About 14 years ago, I bought a Lie Nielsen 7. The list price was $425 (it could've been 12 years ago, not totally sure). I just looked at their page - $425. Much of the reason their planes haven't increased in cost is because they've been able to make them long enough to figure out how to do it efficiently.

I think early on when they were making a few planes, they probably weren't making much, but they're in maine. Maine is a different country here.
 
Most of my premium planes are LN and only recently did I dip a toe in the Clifton plane pool. It wasn't necessarily by direct choice but I received a 4 1/2 Smoother as a gift and and I'll be in two minds the next time I buy premium on which tool maker to go with. I've been eying up the Clifton block for a while now but can't quite bring myself to pull the trigger on >£280 for a block plane - seems too far a step, especially in the current climate of blind purchasing.
 
Note a Clifton no 4 is "only" £300.

It seems other plane makers price their blocks quite bit cheaper than their bench planes but Clifton doesn't.

"what people will pay",
seems unlikely, why would a block plane be their one and only super premium plane?

"production costs"
maybe.

"low numbers sold"
maybe the high price puts people off! But that's circular reasoning. It's always been that high price, did they think there's only a limited number of potential buyers?

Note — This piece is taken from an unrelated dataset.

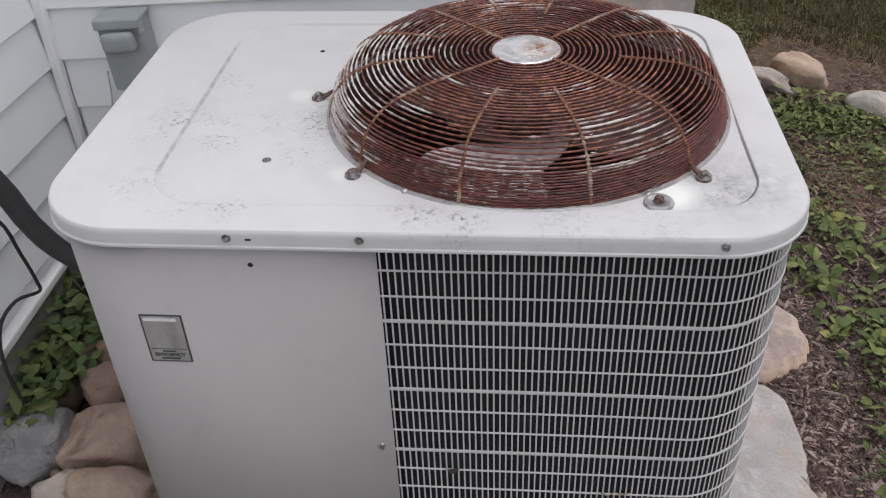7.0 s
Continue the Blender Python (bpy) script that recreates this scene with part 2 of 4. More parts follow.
m = Mat("galvanised", 0.45, 0.7)
m.colour(m.mix(m.ramp(m.noise(60, 4), 0.4, 0.6), (0.55, 0.55, 0.56), (0.33, 0.33, 0.34))).bump(m.noise(150, 3), 0.2)
ZINC = m.m

m = Mat("rim_metal", 0.42, 0.1)
m.colour(m.mix(m.ramp(m.noise(26, 5, 0.7), 0.42, 0.66), (0.40, 0.40, 0.40), (0.28, 0.275, 0.27))).bump(m.noise(120, 3), 0.2)
RIM = m.m

m = Mat("old_screw", 0.5, 0.7)
m.colour(m.mix(m.ramp(m.noise(160, 4), 0.4, 0.6), (0.34, 0.33, 0.32), (0.12, 0.10, 0.09))).bump(m.noise(300, 3), 0.3)
SCREW = m.m
m = Mat("bright_screw", 0.32, 0.8)
m.colour(m.mix(m.ramp(m.noise(160, 4), 0.4, 0.6), (0.40, 0.40, 0.41), (0.16, 0.155, 0.15))).bump(m.noise(300, 3), 0.2)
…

Anyhow, I don't expect the price to go down, current owners would be fuming if it did.

My impression of Clifton itself is they're a very small firm with a handful of workers and it's low volume batch production rather than a production line churning out planes, but I could be wrong.
 
My impression of Clifton itself is they're a very small firm with a handful of workers and it's low volume batch production rather than a production line churning out planes, but I could be wrong.

You're right. It's a very small firm.
As for the position of the block plane in the price range, all I'd say is that it's the only Clifton plane that really "wows" me (although the whole range is very nice).